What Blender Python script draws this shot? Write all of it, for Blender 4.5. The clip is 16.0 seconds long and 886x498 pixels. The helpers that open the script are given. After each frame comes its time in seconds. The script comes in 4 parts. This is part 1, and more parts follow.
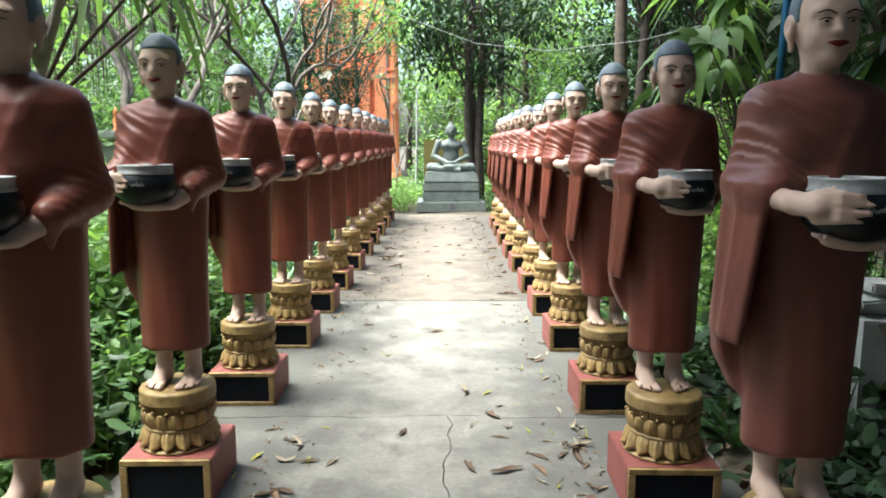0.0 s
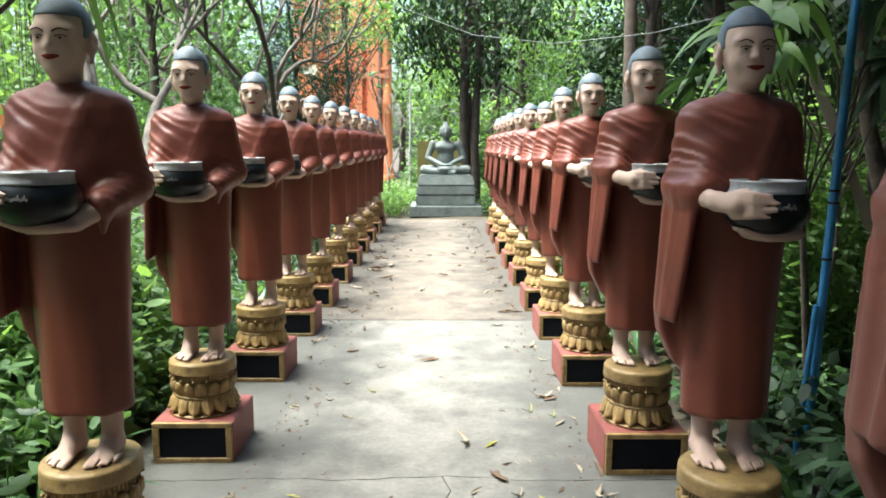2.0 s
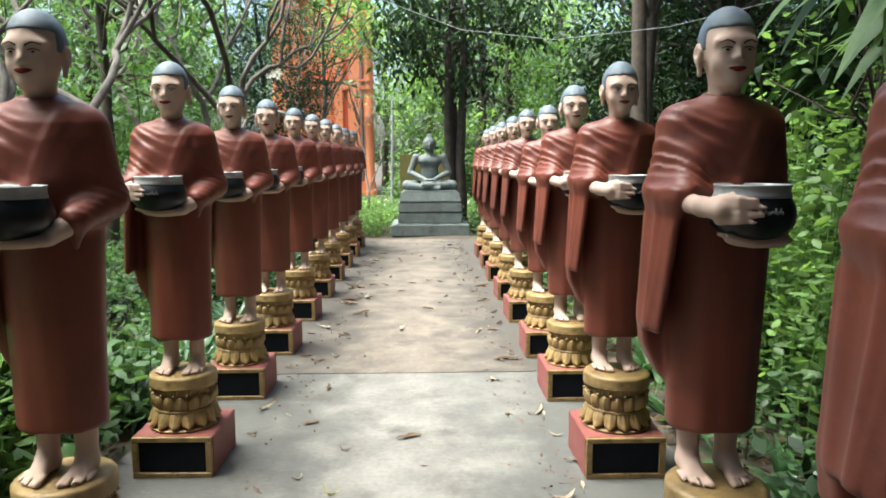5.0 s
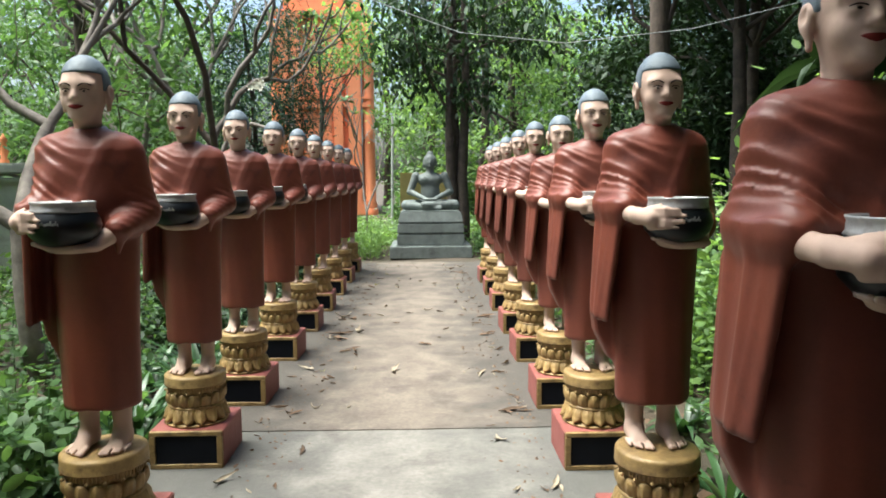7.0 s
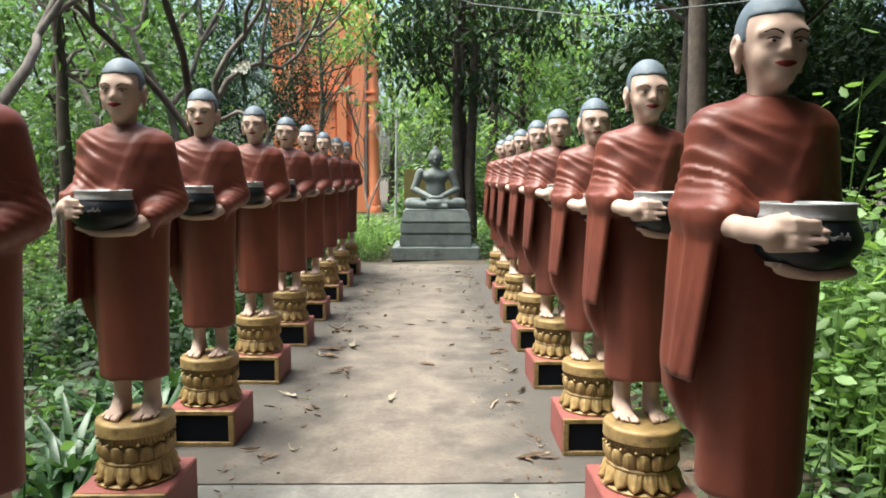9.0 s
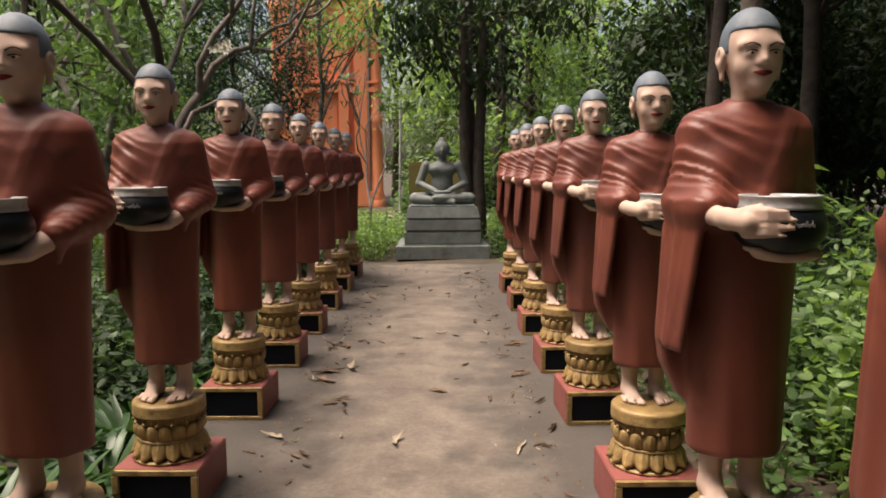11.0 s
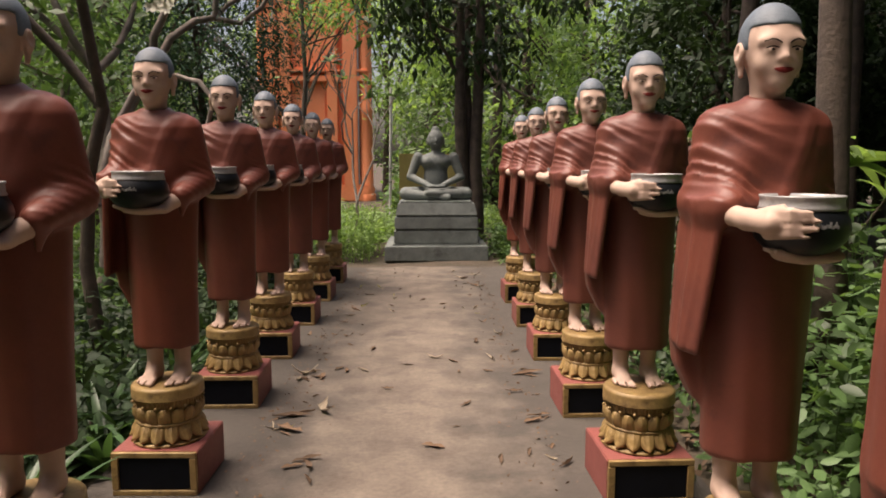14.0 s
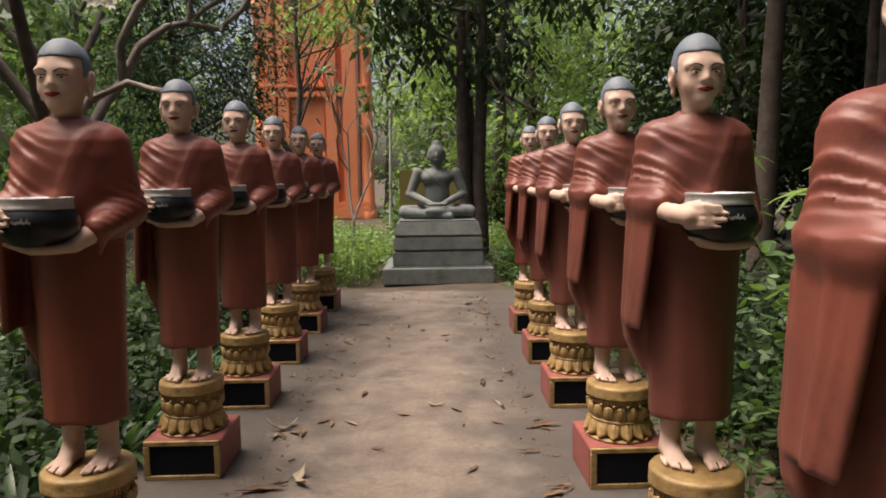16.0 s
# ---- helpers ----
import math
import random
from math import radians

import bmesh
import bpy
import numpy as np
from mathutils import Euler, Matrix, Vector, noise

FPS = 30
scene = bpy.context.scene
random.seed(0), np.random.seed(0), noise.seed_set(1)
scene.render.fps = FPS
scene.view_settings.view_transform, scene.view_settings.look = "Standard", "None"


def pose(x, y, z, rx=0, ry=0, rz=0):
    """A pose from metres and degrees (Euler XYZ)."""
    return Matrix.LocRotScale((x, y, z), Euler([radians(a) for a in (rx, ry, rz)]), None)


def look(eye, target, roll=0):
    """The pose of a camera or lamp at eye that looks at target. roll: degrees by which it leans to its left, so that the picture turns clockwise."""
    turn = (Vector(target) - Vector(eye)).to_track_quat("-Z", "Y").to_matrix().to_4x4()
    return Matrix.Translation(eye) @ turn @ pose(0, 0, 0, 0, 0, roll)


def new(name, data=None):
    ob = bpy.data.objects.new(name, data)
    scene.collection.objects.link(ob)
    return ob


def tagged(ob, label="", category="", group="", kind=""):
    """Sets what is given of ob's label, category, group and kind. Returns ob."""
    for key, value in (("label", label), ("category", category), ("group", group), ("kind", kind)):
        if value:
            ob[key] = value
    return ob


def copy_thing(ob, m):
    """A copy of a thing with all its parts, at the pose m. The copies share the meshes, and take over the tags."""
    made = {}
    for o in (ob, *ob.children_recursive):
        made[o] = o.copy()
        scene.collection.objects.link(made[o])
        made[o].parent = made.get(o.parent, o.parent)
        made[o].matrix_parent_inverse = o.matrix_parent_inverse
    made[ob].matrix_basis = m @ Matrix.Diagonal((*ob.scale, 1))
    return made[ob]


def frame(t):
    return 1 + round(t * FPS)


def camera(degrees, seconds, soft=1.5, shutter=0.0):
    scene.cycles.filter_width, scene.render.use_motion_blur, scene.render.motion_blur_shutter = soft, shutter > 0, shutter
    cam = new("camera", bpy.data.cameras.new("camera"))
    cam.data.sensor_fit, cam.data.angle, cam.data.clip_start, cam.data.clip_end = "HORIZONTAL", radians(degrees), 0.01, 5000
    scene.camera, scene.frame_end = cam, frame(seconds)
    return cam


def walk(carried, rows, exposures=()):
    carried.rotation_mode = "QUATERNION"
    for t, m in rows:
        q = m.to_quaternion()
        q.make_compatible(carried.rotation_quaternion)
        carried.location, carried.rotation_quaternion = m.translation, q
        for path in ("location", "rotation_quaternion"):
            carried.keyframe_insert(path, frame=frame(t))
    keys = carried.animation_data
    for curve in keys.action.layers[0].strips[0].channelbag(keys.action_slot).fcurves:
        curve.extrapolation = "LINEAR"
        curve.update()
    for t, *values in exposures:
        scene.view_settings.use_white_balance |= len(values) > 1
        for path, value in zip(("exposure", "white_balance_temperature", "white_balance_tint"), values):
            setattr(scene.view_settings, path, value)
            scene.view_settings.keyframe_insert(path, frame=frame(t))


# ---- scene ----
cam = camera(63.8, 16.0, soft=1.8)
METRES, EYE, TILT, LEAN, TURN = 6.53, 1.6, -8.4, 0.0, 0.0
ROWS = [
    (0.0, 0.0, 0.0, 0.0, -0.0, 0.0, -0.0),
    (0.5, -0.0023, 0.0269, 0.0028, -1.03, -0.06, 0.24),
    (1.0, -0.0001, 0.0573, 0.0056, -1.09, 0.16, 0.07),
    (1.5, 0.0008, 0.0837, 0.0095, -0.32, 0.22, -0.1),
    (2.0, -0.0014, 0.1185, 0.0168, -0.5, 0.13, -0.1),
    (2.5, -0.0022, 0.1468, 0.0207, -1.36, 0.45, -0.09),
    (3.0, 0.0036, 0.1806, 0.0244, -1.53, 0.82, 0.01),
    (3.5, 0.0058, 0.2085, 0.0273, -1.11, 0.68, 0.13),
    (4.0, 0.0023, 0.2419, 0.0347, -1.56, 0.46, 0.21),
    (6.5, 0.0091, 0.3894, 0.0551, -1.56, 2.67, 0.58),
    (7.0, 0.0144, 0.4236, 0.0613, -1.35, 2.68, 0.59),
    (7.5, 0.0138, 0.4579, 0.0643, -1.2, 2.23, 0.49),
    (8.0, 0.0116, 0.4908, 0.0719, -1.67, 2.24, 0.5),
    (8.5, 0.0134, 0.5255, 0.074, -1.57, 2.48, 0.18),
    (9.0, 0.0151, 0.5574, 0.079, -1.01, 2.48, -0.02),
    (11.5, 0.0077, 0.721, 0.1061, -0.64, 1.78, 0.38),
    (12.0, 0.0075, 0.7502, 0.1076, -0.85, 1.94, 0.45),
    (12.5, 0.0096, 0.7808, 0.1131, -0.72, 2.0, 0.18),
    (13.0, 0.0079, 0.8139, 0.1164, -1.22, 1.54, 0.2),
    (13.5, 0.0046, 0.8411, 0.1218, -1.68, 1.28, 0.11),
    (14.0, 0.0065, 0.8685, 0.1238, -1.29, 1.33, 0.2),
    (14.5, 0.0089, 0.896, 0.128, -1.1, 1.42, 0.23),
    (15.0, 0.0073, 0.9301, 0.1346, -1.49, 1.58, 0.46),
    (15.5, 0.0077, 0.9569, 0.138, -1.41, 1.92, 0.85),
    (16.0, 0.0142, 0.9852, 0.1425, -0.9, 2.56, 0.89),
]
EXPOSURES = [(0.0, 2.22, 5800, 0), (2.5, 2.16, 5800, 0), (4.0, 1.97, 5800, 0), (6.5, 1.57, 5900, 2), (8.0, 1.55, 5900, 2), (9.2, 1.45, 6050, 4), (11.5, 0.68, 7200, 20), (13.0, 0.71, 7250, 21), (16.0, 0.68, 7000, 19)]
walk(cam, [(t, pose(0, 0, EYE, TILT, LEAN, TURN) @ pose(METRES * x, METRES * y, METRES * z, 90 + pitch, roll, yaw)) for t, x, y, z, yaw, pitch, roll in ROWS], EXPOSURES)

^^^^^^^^

• PROBLEM STATEMENT:
Working from the material above, transcribe it exactly while omitting pictures.

• WORKED SOLUTION:
What Blender Python script draws this shot? Write all of it, for Blender 4.5. The clip is 16.0 seconds long and 886x498 pixels. The helpers that open the script are given. After each frame comes its time in seconds. The script comes in 4 parts. This is part 1, and more parts follow.
0.0 s
2.0 s
5.0 s
7.0 s
9.0 s
11.0 s
14.0 s
16.0 s
# ---- helpers ----
import math
import random
from math import radians

import bmesh
import bpy
import numpy as np
from mathutils import Euler, Matrix, Vector, noise

FPS = 30
scene = bpy.context.scene
random.seed(0), np.random.seed(0), noise.seed_set(1)
scene.render.fps = FPS
scene.view_settings.view_transform, scene.view_settings.look = "Standard", "None"


def pose(x, y, z, rx=0, ry=0, rz=0):
    """A pose from metres and degrees (Euler XYZ)."""
    return Matrix.LocRotScale((x, y, z), Euler([radians(a) for a in (rx, ry, rz)]), None)


def look(eye, target, roll=0):
    """The pose of a camera or lamp at eye that looks at target. roll: degrees by which it leans to its left, so that the picture turns clockwise."""
    turn = (Vector(target) - Vector(eye)).to_track_quat("-Z", "Y").to_matrix().to_4x4()
    return Matrix.Translation(eye) @ turn @ pose(0, 0, 0, 0, 0, roll)


def new(name, data=None):
    ob = bpy.data.objects.new(name, data)
    scene.collection.objects.link(ob)
    return ob


def tagged(ob, label="", category="", group="", kind=""):
    """Sets what is given of ob's label, category, group and kind. Returns ob."""
    for key, value in (("label", label), ("category", category), ("group", group), ("kind", kind)):
        if value:
            ob[key] = value
    return ob


def copy_thing(ob, m):
    """A copy of a thing with all its parts, at the pose m. The copies share the meshes, and take over the tags."""
    made = {}
    for o in (ob, *ob.children_recursive):
        made[o] = o.copy()
        scene.collection.objects.link(made[o])
        made[o].parent = made.get(o.parent, o.parent)
        made[o].matrix_parent_inverse = o.matrix_parent_inverse
    made[ob].matrix_basis = m @ Matrix.Diagonal((*ob.scale, 1))
    return made[ob]


def frame(t):
    return 1 + round(t * FPS)


def camera(degrees, seconds, soft=1.5, shutter=0.0):
    scene.cycles.filter_width, scene.render.use_motion_blur, scene.render.motion_blur_shutter = soft, shutter > 0, shutter
    cam = new("camera", bpy.data.cameras.new("camera"))
    cam.data.sensor_fit, cam.data.angle, cam.data.clip_start, cam.data.clip_end = "HORIZONTAL", radians(degrees), 0.01, 5000
    scene.camera, scene.frame_end = cam, frame(seconds)
    return cam


def walk(carried, rows, exposures=()):
    carried.rotation_mode = "QUATERNION"
    for t, m in rows:
        q = m.to_quaternion()
        q.make_compatible(carried.rotation_quaternion)
        carried.location, carried.rotation_quaternion = m.translation, q
        for path in ("location", "rotation_quaternion"):
            carried.keyframe_insert(path, frame=frame(t))
    keys = carried.animation_data
    for curve in keys.action.layers[0].strips[0].channelbag(keys.action_slot).fcurves:
        curve.extrapolation = "LINEAR"
        curve.update()
    for t, *values in exposures:
        scene.view_settings.use_white_balance |= len(values) > 1
        for path, value in zip(("exposure", "white_balance_temperature", "white_balance_tint"), values):
            setattr(scene.view_settings, path, value)
            scene.view_settings.keyframe_insert(path, frame=frame(t))


# ---- scene ----
cam = camera(63.8, 16.0, soft=1.8)
METRES, EYE, TILT, LEAN, TURN = 6.53, 1.6, -8.4, 0.0, 0.0
ROWS = [
    (0.0, 0.0, 0.0, 0.0, -0.0, 0.0, -0.0),
    (0.5, -0.0023, 0.0269, 0.0028, -1.03, -0.06, 0.24),
    (1.0, -0.0001, 0.0573, 0.0056, -1.09, 0.16, 0.07),
    (1.5, 0.0008, 0.0837, 0.0095, -0.32, 0.22, -0.1),
    (2.0, -0.0014, 0.1185, 0.0168, -0.5, 0.13, -0.1),
    (2.5, -0.0022, 0.1468, 0.0207, -1.36, 0.45, -0.09),
    (3.0, 0.0036, 0.1806, 0.0244, -1.53, 0.82, 0.01),
    (3.5, 0.0058, 0.2085, 0.0273, -1.11, 0.68, 0.13),
    (4.0, 0.0023, 0.2419, 0.0347, -1.56, 0.46, 0.21),
    (6.5, 0.0091, 0.3894, 0.0551, -1.56, 2.67, 0.58),
    (7.0, 0.0144, 0.4236, 0.0613, -1.35, 2.68, 0.59),
    (7.5, 0.0138, 0.4579, 0.0643, -1.2, 2.23, 0.49),
    (8.0, 0.0116, 0.4908, 0.0719, -1.67, 2.24, 0.5),
    (8.5, 0.0134, 0.5255, 0.074, -1.57, 2.48, 0.18),
    (9.0, 0.0151, 0.5574, 0.079, -1.01, 2.48, -0.02),
    (11.5, 0.0077, 0.721, 0.1061, -0.64, 1.78, 0.38),
    (12.0, 0.0075, 0.7502, 0.1076, -0.85, 1.94, 0.45),
    (12.5, 0.0096, 0.7808, 0.1131, -0.72, 2.0, 0.18),
    (13.0, 0.0079, 0.8139, 0.1164, -1.22, 1.54, 0.2),
    (13.5, 0.0046, 0.8411, 0.1218, -1.68, 1.28, 0.11),
    (14.0, 0.0065, 0.8685, 0.1238, -1.29, 1.33, 0.2),
    (14.5, 0.0089, 0.896, 0.128, -1.1, 1.42, 0.23),
    (15.0, 0.0073, 0.9301, 0.1346, -1.49, 1.58, 0.46),
    (15.5, 0.0077, 0.9569, 0.138, -1.41, 1.92, 0.85),
    (16.0, 0.0142, 0.9852, 0.1425, -0.9, 2.56, 0.89),
]
EXPOSURES = [(0.0, 2.22, 5800, 0), (2.5, 2.16, 5800, 0), (4.0, 1.97, 5800, 0), (6.5, 1.57, 5900, 2), (8.0, 1.55, 5900, 2), (9.2, 1.45, 6050, 4), (11.5, 0.68, 7200, 20), (13.0, 0.71, 7250, 21), (16.0, 0.68, 7000, 19)]
walk(cam, [(t, pose(0, 0, EYE, TILT, LEAN, TURN) @ pose(METRES * x, METRES * y, METRES * z, 90 + pitch, roll, yaw)) for t, x, y, z, yaw, pitch, roll in ROWS], EXPOSURES)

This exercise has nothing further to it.